** BEGIN Information provided **

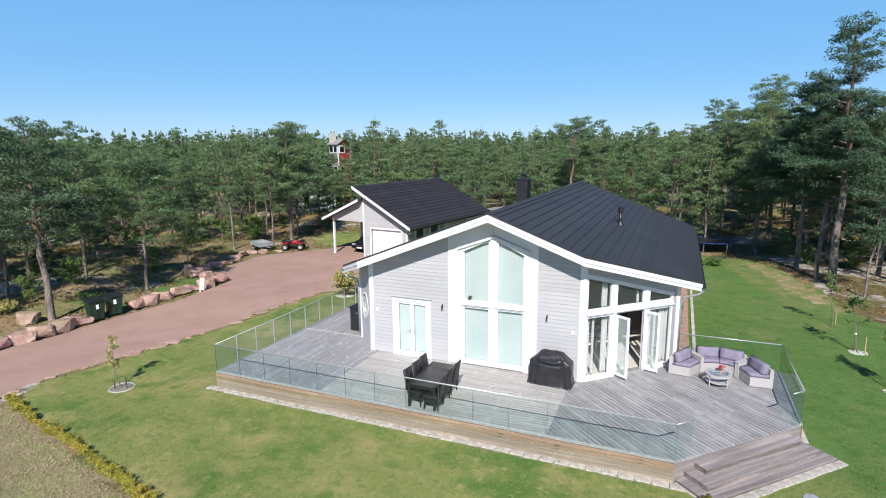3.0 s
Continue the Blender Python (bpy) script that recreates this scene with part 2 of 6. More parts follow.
def ground_z(x, y):
    """Height of the terrain: level round the house, lower by the drive, rough in the forest, rising far off."""
    x, y = np.asarray(x, float), np.asarray(y, float)
    z = -0.30 * smooth(-16.6, -19.5, x) * smooth(24, 17, y)
    wild = np.maximum(smooth(-30.5, -36, x), np.maximum(smooth(9.5, 15, x), smooth(46, 56, y)))
    z = z + wild * (0.30 * np.sin(x * 0.31 + 1.3) * np.sin(y * 0.27 + 0.4) + 0.18 * np.sin(x * 0.83 + y * 0.55) + 0.25)
    z = z + 0.035 * np.maximum(0, x - 10) + 0.024 * np.maximum(0, np.hypot(x + 3, y) - 85)
    return z - 0.0


def gz(x, y):
    return float(ground_z(x, y))


def mesh_from(name, verts, faces, mat=None, shade=False):
    me = bpy.data.meshes.new(name)
    me.from_pydata([tuple(v) for v in verts], [], [tuple(int(i) for i in f) for f in faces])
    if mat:
        me.materials.append(mat)
    if shade:
        me.polygons.foreach_set("use_smooth", [True] * len(me.polygons))
    me.update()
    return me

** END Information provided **

Problem to work on>
Reproduce the whole listing word for word, setting aside any pictures.

Answer in full>
3.0 s
Continue the Blender Python (bpy) script that recreates this scene with part 2 of 6. More parts follow.
def ground_z(x, y):
    """Height of the terrain: level round the house, lower by the drive, rough in the forest, rising far off."""
    x, y = np.asarray(x, float), np.asarray(y, float)
    z = -0.30 * smooth(-16.6, -19.5, x) * smooth(24, 17, y)
    wild = np.maximum(smooth(-30.5, -36, x), np.maximum(smooth(9.5, 15, x), smooth(46, 56, y)))
    z = z + wild * (0.30 * np.sin(x * 0.31 + 1.3) * np.sin(y * 0.27 + 0.4) + 0.18 * np.sin(x * 0.83 + y * 0.55) + 0.25)
    z = z + 0.035 * np.maximum(0, x - 10) + 0.024 * np.maximum(0, np.hypot(x + 3, y) - 85)
    return z - 0.0


def gz(x, y):
    return float(ground_z(x, y))


def mesh_from(name, verts, faces, mat=None, shade=False):
    me = bpy.data.meshes.new(name)
    me.from_pydata([tuple(v) for v in verts], [], [tuple(int(i) for i in f) for f in faces])
    if mat:
        me.materials.append(mat)
    if shade:
        me.polygons.foreach_set("use_smooth", [True] * len(me.polygons))
    me.update()
    return me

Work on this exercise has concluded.